A Semana de Luta Antimanicomial, que conta com o apoio de prefeituras e entidades científicas e sociais envolvidas com o tema, será encerrada com o ato Saúde não se vende, loucura não se prende – quem está doente é o sistema social, no vão livre do MASP, na capital paulista. A mobilização deverá reunir usuários dos serviços de saúde mental e profissionais do setor que defendem a reforma psiquiátrica com o fim dos manicômios.

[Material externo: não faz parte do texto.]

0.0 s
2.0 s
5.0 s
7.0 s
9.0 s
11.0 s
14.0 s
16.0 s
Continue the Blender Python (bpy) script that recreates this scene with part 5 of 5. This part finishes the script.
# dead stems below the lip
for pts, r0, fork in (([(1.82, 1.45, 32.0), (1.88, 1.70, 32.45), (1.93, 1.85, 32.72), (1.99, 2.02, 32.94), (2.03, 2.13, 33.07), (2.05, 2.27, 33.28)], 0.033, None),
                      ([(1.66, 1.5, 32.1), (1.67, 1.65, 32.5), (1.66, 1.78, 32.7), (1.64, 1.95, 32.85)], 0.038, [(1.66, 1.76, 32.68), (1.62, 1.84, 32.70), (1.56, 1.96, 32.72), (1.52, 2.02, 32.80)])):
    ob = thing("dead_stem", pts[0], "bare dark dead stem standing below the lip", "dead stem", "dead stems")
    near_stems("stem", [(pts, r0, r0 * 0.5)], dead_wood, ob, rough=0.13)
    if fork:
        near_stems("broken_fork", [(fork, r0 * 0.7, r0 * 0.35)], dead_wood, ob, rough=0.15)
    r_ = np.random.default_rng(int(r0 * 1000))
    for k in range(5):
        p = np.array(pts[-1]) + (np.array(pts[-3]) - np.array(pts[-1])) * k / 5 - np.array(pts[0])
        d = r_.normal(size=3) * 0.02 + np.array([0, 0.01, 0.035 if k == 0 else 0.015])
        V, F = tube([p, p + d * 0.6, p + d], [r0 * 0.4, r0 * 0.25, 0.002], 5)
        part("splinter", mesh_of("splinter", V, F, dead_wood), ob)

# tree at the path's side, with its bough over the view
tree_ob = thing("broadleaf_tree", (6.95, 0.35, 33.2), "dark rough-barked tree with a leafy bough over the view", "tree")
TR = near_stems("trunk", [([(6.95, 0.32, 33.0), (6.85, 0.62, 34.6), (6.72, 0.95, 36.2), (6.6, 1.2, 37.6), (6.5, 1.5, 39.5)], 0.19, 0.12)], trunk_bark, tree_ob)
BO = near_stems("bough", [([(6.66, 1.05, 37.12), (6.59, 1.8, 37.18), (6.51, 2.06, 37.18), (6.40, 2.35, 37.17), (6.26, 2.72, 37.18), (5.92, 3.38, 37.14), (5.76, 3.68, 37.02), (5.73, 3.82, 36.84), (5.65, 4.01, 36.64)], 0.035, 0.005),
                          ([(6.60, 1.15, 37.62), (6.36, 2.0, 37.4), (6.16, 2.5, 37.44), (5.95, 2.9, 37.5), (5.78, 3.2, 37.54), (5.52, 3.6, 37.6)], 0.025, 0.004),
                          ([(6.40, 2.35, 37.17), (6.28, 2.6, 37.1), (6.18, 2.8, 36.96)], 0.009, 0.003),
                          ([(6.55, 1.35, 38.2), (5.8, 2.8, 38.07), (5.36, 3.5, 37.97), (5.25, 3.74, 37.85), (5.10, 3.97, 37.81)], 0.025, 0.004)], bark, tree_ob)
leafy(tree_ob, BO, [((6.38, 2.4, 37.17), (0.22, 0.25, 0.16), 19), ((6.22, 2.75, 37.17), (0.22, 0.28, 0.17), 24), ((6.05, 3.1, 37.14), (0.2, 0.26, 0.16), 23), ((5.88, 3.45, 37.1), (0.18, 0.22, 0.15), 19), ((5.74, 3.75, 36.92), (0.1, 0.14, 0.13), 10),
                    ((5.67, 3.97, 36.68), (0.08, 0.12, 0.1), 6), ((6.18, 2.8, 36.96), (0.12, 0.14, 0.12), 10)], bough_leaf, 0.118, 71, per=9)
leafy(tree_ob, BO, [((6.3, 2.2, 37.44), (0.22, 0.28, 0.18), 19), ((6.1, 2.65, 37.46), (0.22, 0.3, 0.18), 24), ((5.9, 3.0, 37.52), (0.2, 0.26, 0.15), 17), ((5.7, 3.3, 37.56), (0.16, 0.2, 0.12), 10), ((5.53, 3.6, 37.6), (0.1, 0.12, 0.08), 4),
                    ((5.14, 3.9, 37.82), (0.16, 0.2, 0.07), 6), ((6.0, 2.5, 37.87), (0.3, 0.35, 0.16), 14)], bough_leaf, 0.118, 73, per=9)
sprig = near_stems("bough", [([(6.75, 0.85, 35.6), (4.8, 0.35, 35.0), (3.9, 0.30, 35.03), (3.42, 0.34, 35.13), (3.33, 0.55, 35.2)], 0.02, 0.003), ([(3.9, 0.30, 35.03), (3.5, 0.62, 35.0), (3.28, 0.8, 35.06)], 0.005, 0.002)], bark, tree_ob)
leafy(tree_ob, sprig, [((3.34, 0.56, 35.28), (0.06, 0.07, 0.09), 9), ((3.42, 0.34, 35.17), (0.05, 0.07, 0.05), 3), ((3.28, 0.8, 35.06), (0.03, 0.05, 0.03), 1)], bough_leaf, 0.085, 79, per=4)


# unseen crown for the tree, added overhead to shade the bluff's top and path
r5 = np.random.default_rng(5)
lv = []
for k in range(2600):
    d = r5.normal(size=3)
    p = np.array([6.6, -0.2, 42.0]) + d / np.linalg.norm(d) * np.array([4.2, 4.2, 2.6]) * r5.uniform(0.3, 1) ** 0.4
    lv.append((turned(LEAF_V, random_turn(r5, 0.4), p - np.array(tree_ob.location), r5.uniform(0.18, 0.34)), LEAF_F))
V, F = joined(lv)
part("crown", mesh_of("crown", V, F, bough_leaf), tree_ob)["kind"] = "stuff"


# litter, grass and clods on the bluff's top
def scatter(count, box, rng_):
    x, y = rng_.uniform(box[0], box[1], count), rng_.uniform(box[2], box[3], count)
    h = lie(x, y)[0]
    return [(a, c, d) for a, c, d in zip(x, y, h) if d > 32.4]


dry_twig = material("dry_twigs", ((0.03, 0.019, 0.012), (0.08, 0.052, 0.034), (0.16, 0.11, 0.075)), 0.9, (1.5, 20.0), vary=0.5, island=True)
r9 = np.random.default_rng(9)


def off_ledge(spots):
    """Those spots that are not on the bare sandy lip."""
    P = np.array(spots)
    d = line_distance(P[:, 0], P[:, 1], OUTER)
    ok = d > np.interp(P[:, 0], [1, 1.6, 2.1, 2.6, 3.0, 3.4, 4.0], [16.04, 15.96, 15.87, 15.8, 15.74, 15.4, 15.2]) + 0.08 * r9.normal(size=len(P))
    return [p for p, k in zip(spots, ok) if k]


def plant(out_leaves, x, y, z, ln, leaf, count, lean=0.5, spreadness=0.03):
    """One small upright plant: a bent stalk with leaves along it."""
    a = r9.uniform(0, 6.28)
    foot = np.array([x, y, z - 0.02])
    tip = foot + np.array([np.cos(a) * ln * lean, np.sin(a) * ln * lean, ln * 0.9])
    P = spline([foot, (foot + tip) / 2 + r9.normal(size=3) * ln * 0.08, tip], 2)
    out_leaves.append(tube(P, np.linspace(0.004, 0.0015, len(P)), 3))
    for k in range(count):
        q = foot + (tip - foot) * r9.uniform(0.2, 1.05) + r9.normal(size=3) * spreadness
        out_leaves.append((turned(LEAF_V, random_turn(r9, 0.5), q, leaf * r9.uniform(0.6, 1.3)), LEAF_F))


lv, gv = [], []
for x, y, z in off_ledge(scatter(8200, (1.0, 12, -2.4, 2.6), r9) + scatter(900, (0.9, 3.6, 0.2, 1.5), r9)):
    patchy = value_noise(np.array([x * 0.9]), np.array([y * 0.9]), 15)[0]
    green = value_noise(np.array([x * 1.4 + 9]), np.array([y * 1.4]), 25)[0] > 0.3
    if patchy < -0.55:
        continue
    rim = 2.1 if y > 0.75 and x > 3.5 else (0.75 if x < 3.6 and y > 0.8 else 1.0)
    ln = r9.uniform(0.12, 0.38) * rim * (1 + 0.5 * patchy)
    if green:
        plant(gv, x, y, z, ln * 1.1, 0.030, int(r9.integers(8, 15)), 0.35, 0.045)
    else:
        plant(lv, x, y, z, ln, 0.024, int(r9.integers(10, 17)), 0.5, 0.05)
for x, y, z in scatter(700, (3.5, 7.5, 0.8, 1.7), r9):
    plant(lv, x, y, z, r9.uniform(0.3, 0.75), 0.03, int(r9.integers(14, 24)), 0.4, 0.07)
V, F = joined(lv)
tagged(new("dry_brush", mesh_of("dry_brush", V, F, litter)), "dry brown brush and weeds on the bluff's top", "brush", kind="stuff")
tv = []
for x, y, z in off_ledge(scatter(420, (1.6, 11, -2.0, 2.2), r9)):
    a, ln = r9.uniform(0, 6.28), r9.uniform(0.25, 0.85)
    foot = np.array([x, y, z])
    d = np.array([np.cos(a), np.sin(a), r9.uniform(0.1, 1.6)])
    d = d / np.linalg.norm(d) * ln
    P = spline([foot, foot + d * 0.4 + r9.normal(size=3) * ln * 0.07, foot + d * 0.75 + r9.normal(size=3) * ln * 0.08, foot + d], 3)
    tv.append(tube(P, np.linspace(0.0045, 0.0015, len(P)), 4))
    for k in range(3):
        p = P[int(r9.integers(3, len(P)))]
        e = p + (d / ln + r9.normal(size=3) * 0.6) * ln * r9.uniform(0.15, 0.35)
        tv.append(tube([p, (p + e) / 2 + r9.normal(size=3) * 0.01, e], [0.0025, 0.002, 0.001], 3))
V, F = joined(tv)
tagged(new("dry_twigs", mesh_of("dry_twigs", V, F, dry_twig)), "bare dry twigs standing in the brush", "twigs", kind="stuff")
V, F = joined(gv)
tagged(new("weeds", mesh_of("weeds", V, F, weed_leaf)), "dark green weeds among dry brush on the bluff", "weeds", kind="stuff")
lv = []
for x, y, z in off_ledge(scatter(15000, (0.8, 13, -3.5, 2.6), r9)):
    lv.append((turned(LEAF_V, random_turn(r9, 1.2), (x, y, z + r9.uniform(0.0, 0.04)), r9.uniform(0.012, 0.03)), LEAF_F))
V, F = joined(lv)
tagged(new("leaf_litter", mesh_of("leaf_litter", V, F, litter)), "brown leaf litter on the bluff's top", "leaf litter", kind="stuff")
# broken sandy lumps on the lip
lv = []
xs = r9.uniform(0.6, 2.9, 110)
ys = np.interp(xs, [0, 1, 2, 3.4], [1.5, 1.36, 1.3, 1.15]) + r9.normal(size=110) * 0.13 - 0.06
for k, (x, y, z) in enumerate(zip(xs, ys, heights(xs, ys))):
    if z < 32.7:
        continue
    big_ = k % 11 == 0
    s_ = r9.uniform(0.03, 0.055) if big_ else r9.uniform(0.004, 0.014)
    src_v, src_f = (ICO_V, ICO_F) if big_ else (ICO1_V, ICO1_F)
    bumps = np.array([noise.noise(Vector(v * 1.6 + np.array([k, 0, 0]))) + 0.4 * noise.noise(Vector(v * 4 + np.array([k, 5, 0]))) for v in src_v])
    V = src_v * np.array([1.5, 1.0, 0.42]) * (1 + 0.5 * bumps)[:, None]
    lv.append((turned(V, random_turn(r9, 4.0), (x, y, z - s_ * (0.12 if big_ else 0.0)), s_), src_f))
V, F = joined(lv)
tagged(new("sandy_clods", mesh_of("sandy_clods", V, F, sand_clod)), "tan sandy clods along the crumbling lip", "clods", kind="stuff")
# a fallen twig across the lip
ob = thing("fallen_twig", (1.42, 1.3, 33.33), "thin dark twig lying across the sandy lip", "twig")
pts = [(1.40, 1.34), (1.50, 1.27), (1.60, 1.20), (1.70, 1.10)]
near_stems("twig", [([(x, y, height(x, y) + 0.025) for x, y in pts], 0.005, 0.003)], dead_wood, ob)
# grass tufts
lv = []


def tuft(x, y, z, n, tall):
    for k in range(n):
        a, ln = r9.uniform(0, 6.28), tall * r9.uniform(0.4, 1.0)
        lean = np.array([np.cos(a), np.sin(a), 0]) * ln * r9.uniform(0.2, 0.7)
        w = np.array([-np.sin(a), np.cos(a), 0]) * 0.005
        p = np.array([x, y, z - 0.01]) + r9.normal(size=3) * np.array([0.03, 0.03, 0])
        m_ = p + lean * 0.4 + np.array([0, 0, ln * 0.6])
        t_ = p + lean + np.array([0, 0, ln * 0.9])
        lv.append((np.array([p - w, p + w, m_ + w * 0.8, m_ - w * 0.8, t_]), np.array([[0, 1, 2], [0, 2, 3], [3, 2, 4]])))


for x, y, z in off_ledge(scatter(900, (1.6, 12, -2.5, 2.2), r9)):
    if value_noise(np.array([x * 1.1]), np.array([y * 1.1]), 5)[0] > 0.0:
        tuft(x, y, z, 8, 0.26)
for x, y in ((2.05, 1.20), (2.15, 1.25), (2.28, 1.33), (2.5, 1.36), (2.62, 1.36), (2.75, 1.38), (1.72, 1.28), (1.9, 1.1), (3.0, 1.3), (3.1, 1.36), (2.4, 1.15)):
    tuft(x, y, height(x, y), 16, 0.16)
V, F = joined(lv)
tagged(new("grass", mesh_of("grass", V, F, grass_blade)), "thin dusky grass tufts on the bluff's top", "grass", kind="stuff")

A partir das 14h, os manifestantes caminharão até o prédio da Secretaria de Saúde do Estado de São Paulo, ao lado do Hospital das Clínicas, em protesto contra a internação compulsória.

Contramão

Conforme o Sindicato dos Psicólogos de São Paulo, no mês passado a região do ABC caminhou na contramão da humanização do atendimento à saúde mental. A secretaria estadual de Saúde  ampliou para 70 o número de leitos psiquiátricos contratados do hospital Lacan, em São Bernardo. Há três anos, o governo paulista já havia contratado 30 leitos deste mesmo hospital psiquiátrico, descumprindo a lei federal e o Código de Saúde do Estado de São Paulo. Ainda segundo o Sinpsi, a abertura de novos leitos aconteceu sem qualquer pactuação com gestores municipais do SUS da região do Grande ABC no âmbito da Comissão Interfederativa Regional e desrespeita o comando único e a legislação que restringe a ampliação de leitos psiquiátricos no Brasil.

Confira algumas atividades da Semana de Luta Antimanicomial:

Dia 16 de maio

Lançamento do 1º livro do selo: “Em debates” – Álcool e Outras Drogas”
Debate sobre drogas e direitos humanos
Horário: 18h30
Local: Auditório do CRP SP
Rua Arruda Alvim, 89, Jardim América

17 de maio

Todos a Sorocaba – Por uma Sorocaba sem manicômios!
15h – Ato em praça pública – Praça Dr. Ferreira Braga (Largo do Rosário)
Av. Pereira Souza, Centro, Sorocaba.
19h30 – Audiência Pública Antimanicomial na Câmara Municipal
Mais informações: flamasorocaba.wordpress.com.br

18 de maio

“Saúde não se vende, loucura não se prende – quem tá doente é o sistema social”
Manifestação Pública no vão livre do MASP e caminhada até a Secretaria de Saúde do Estado de São Paulo
Mais informações: www.antimanicomialsp.wordpress.com

Vídeo Clube – CRP SP
Documentário: “A margem da imagem”
Direção: Evaldo Mocarzel
Horário: 19h – Auditório do CRP SP
Informação: a partir do Ciclo 2012, a entrada é franca e não é necessário se inscrever para participar.